Wild Poppy Coloring Page places the poppy in the untamed, organic beauty of its natural wild habitat — a world away from the formal garden, this design celebrates the authentic botanical character of the flower growing freely, with all the asymmetry and liveliness that cultivation often irons out. Part of our free flower coloring pages collection, this page calls for a freer, more instinctive approach to color.
The poppy carries more history than almost any other flower. In ancient Greece, it was sacred to Morpheus, god of sleep — its association with Hypnos and the underworld made it a symbol of eternal rest. By the 19th century, the opium poppy had become entangled with empire, addiction and the Opium Wars. But the poppy's most powerful symbolic moment came in April 1915, when the Canadian physician John McCrae wrote "In Flanders Fields" — inspired by the red poppies blooming over the graves of fallen soldiers in Belgium. The red poppy became the symbol of remembrance for the First World War, adopted across the Commonwealth, transforming a simple wildflower into the most emotionally charged botanical symbol of the 20th century.
The corn poppy's beauty lies in its apparent simplicity — four papery scarlet petals around a dramatic dark center — and the near-translucency of those petals in sunlight. This translucency is the key coloring challenge and opportunity: apply red lightly and in layers, leaving some white paper showing through the thinner petal areas. A deep wine or near-black blush at the petal base transitions to vivid vermillion at the tips. The central boss of stamens and the blue-black seed pod are magnificent details — render the stamens individually in dark indigo or black for a striking focal point.

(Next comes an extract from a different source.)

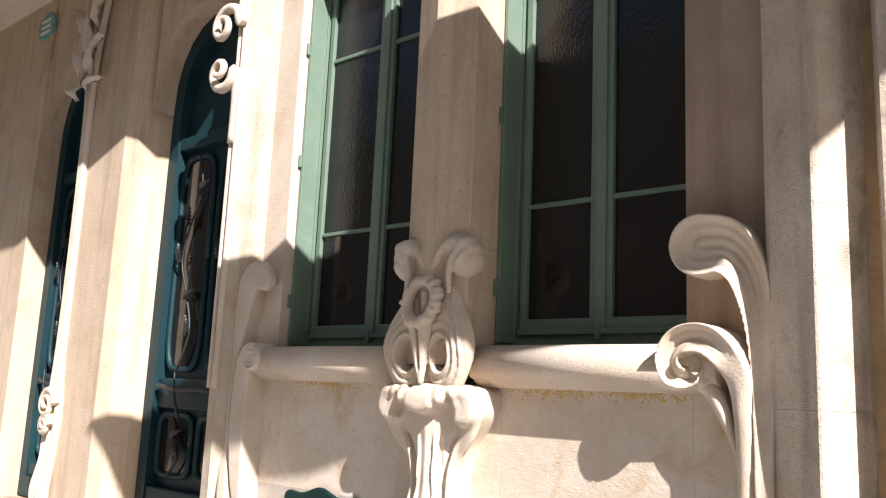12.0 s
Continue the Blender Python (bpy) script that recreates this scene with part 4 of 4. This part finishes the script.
for s in (-1, 1):
    green_door("tall arched dark green door with glazed panels and iron vines", *sorted((s * FAR0, s * FAR1)), 0.17 if s < 0 else 0.06, 3.05, 3.75, 0.24)
    arch_wall("wall_over_door", *sorted((s * FAR0, s * FAR1)), 3.05, 3.75, 0.02, 0.45, TOP)
    # piers and door heads share the stone coloured as if in shade
    part("pier", prism(pier_plan(FAR1, 6.45, s), -0.1, TOP), STONE_SHADE_TONE, wall)
    green_door("tall arched dark green door with glazed panels and iron vines", *sorted((s * 6.45, s * 7.35)), 0.17, 3.05, 3.75, 0.24)
    arch_wall("wall_over_door", *sorted((s * 6.45, s * 7.35)), 3.05, 3.75, 0.02, 0.45, TOP)
    part("pier", boxes((s * 7.35, s * 14.0, 0.0, 0.45, -0.1, TOP)), STONE_SHADE_TONE, wall)
    tagged(part("door_step", boxes((s * (FAR0 + 0.03), s * (FAR1 - 0.02), -0.16, 0.30, -0.05, 0.16 if s < 0 else 0.05), bevel=0.012), STONE_STEP), "worn limestone step below a green street door", "step")
    tagged(part("door_step", boxes((s * 6.47, s * 7.33, -0.16, 0.30, -0.05, 0.16), bevel=0.012), STONE_STEP), "worn limestone step below a green street door", "step")
    tagged(part("house_core", boxes((s * 1.0, s * 14.0, 2.2, 2.4, -0.1, TOP)), DARK, wall))

# slab above the view, added to shade the left doors and piers
shade_slab = tagged(part("cornice", prism([(-3.5, WALL), (-3.6, -0.75), (-5.0, -1.12), (-12.0, -1.3), (-12.0, WALL)], 4.45, 4.55), STONE), "unseen limestone slab added over the street doors to shade them", "cornice", kind="structure")

# vine column carved on the pier to the left, with a leafy head
vine = thing("vine_column", "slender carved limestone vine stem with leafy head on the pier", "stone carving", (-6.32, -0.05, 0.0))
bm = bmesh.new()
for k, dx in enumerate((-0.05, 0.0, 0.045)):
    tube(bm, [(dx, -0.01, 0.05), (dx * 1.8, -0.05, 0.30), (dx * 1.3, -0.02, 0.55), (dx * 1.6 + 0.02, -0.02, 0.85), (dx * 0.7, -0.01, 1.3), (dx * 0.5, -0.01, 2.2), (dx * 0.6, -0.02, 3.2), (dx * 1.6, -0.04, 3.6), (dx * 3.5, -0.03, 4.2)], 0.035, 0.028, sides=8)
part("stems", bm, STONE, vine)
for k, (dx, z, a, ln, wd) in enumerate(((-0.02, 3.45, 2.2, 0.30, 0.10), (0.02, 3.5, 0.9, 0.30, 0.10), (0.0, 3.62, 1.6, 0.36, 0.12), (-0.04, 3.3, 2.9, 0.2, 0.07), (0.04, 3.35, 0.1, 0.24, 0.06), (-0.05, 3.85, 2.4, 0.3, 0.1), (0.05, 3.9, 0.8, 0.3, 0.1))):
    part("leaf", leaf_shape(bmesh.new(), dx, z, a, ln, wd, -0.08, 0.05), STONE, vine)
for z, r in ((0.93, 0.11), (0.78, 0.075)):
    bm = bmesh.new()
    tube(bm, [(r * (1 - i / 16) * math.cos(i * 0.9), -0.06 - 0.002 * i, z + r * (1 - i / 16) * math.sin(i * 0.9)) for i in range(14)], 0.03, 0.016, sides=8)
    part("volute", bm, STONE, vine)

# volutes where the end pilaster meets the arch
for s in (-1, 1):
    vol = thing("arch_volute", "small limestone volutes at the springing of the door arch", "stone carving", (s * 4.38, -0.09, 3.0), "arch volutes")
    for dz, sg, r in ((0.02, -1, 0.115), (0.33, 1, 0.135)):
        bm = bmesh.new()
        arm = [(-s * 0.05, 0.0, dz + sg * (-0.02 + 0.30)), (-s * 0.06, 0.0, dz + sg * 0.16)] if sg > 0 else [(-s * 0.065, 0.0, dz - 0.45), (-s * 0.062, 0.0, dz - 0.15)]
        tube(bm, arm + [(s * (0.03 - r * (1 - i / 17) * math.cos(i * 0.62)), -0.045 - 0.004 * i, dz + sg * r * (1 - i / 17) * math.sin(i * 0.62)) for i in range(15)], 0.038, 0.018, sides=8)
        part("volute", bm, STONE, vol)
    for off, rad in ((-0.10, 0.022), (-0.045, 0.016)):
        bm = bmesh.new()
        tube(bm, [(s * off, 0.0, -1.9), (s * off, 0.0, -0.8), (s * off, 0.0, 0.0), (s * (off - 0.01), 0.0, 0.5), (s * (off - 0.12), 0.0, 0.95)], rad, sides=8)
        part("fillet", bm, STONE, vol)

# enamel plaque on the wall over the far doorway
pq = thing("wall_plaque", "small turquoise enamel plaque with pale markings on the wall", "plaque", (-7.47, -0.002, 4.2))
carve("plate", lambda X, Y, Z: smax(plate_edge(X, Z + 0.12, 0.34, 0.26), np.abs(Y + 0.006) - 0.006, 0.003), (-0.2, -0.02, -0.16), (0.2, 0.002, 0.18), 0.008, mat("turquoise_enamel", (0.08, 0.33, 0.33), None, 0.25, bump=0), pq)
WHITE = mat("white_enamel", (0.7, 0.72, 0.68), None, 0.3, bump=0)
for dz in (-0.055, 0.0, 0.055):
    part("bar", boxes((-0.09, 0.09, -0.018, -0.012, dz - 0.012, dz + 0.012)), WHITE, pq)

# ---- wall blocks, laid over the core with fine joints ----
for s, zs in ((-1, 1.0), (1, 0.945)):
    for a, b in ((1.06, 1.44), (1.44, 2.325), (2.325, 2.93), (2.93, 3.84), (3.84, 4.14)):
        part("stone_block", boxes((s * a + s * 0.0003, s * b - s * 0.0003, WALL, WALL + 0.025, 0.6005 * zs, 1.165 * zs), bevel=0.0012), STONE_BLOCK, wall)
    for a, b in ((1.06, 1.62), (1.62, 2.325), (2.325, 2.93), (2.93, 3.60), (3.60, 4.14)):
        rust = s > 0 and b < 2.4
        if rust:
            part("plinth_block", boxes((a + 0.0003, b - 0.0003, WALL - 0.002, WALL + 0.025, -0.05, 0.47 if a < 1.5 else 0.20), bevel=0.0015), PLINTH_RUST, wall)
        part("plinth_block", boxes((s * a + s * 0.0003, s * b - s * 0.0003, WALL - 0.002, WALL + 0.025, (0.4705 if a < 1.5 else 0.2005) if rust else -0.05, 0.600 * zs), bevel=0.0015), STONE_BLOCK if rust and a < 1.5 else STONE_PLINTH if s > 0 else PLINTH_PALE, wall)

# ---- yellow lichen along the underside of the left sills ----
rl = random.Random(9)
bm = bmesh.new()
for k in range(420):
    u = rl.choice((rl.uniform(1.45, 2.30), rl.gauss(1.62, 0.07), rl.gauss(2.05, 0.12), rl.uniform(3.0, 3.8), rl.gauss(3.45, 0.10)))
    z, r = 1.158 - abs(rl.gauss(0, 0.017)), rl.uniform(0.003, 0.011)
    pts = [(-u + r * math.cos(t) * rl.uniform(0.5, 1.6), z + r * math.sin(t) * rl.uniform(0.5, 1.4)) for t in np.linspace(0, 2 * math.pi, 7, endpoint=False)]
    lo = [bm.verts.new((px, WALL + 0.001, pz)) for px, pz in pts]
    mid = bm.verts.new((-u, WALL - 0.0014, z))
    for i in range(7):
        bm.faces.new((lo[i], lo[(i + 1) % 7], mid))
bmesh.ops.recalc_face_normals(bm, faces=bm.faces)
tagged(part("lichen", bm, LICHEN), "yellow lichen patches on the wall under the sill", "lichen", kind="stuff")

# ---- round plug in the plinth, yellow marker on the pier, rust marks on the panel ----
bm = disc(0.033, -0.010, 0.004, 0.0, 0.0, 24, 0.003)
plug = tagged(part("wall_plug", bm, PLINTH_PALE), "round pale cement plug set in the plinth", "plug")
plug.location = (-1.703, WALL - 0.002, 0.079)
bm = disc(0.026, -0.006, 0.004, 0.0, 0.0, 20, 0.002)
marker = tagged(part("marker_disc", bm, mat("yellow_enamel", (0.62, 0.42, 0.04), (0.55, 0.36, 0.03), 0.4, bump=0)), "small round yellow marker disc at the foot of the pier", "marker")
marker.location = (-6.37, -0.020, 0.045)
RUST = mat("rust_bloom", (0.55, 0.38, 0.20), (0.48, 0.30, 0.13), 0.92, fine=90)
rr_ = random.Random(21)
bm = bmesh.new()
for k in range(70):
    if k < 34:
        u, z = rr_.gauss(2.0, 0.035), rr_.gauss(0.812, 0.008)
    else:
        t = rr_.random()
        u, z = 2.188 - 0.035 * t + rr_.gauss(0, 0.005), 0.815 - 0.13 * t
    r = rr_.uniform(0.003, 0.009)
    rim = [bm.verts.new((u + r * math.cos(t) * rr_.uniform(0.6, 1.5), WALL + 0.001, z + r * math.sin(t) * rr_.uniform(0.6, 1.6))) for t in np.linspace(0, 2 * math.pi, 7, endpoint=False)]
    mid = bm.verts.new((u, WALL - 0.0006, z))
    for i in range(7):
        bm.faces.new((rim[i], rim[(i + 1) % 7], mid))
bmesh.ops.recalc_face_normals(bm, faces=bm.faces)
tagged(part("rust_marks", bm, RUST), "brown rust marks on the limestone panel", "stain", kind="stuff")

# ---- pavement slabs ----
rng = random.Random(4)
x = -9.0
while x < 9.0:
    w = rng.uniform(0.42, 0.56)
    y = 0.02 + rng.uniform(-0.3, 0.0)
    first = True
    while y > -3.5:
        ln = rng.uniform(0.55, 1.0)
        top = rng.uniform(-0.003, 0.003)
        part("slab", boxes((x + 0.003, x + w - 0.003, max(y - ln, -3.58) + 0.003, (0.04 if first else y) - 0.003, -0.07, top), bevel=0.005), SLAB, pavement)
        y -= ln
        first = False
    x += w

Wild flower coloring rewards an organic, slightly informal approach: resist the urge for perfect, uniform fills. Real poppys growing in the wild show subtle variations in petal color from flower to flower, slight asymmetries, insect damage, sun-bleaching at the tips. These imperfections are the life of the design — include them deliberately. The foliage in wild settings is particularly expressive: mix olive, khaki, grass green and blue-green to suggest the variety of wild grasses and plants that surround the poppy in its natural habitat. This wild flower coloring page is free to download and print as a PDF. Let the organic, living quality of the design inspire an equally free and instinctive approach to color.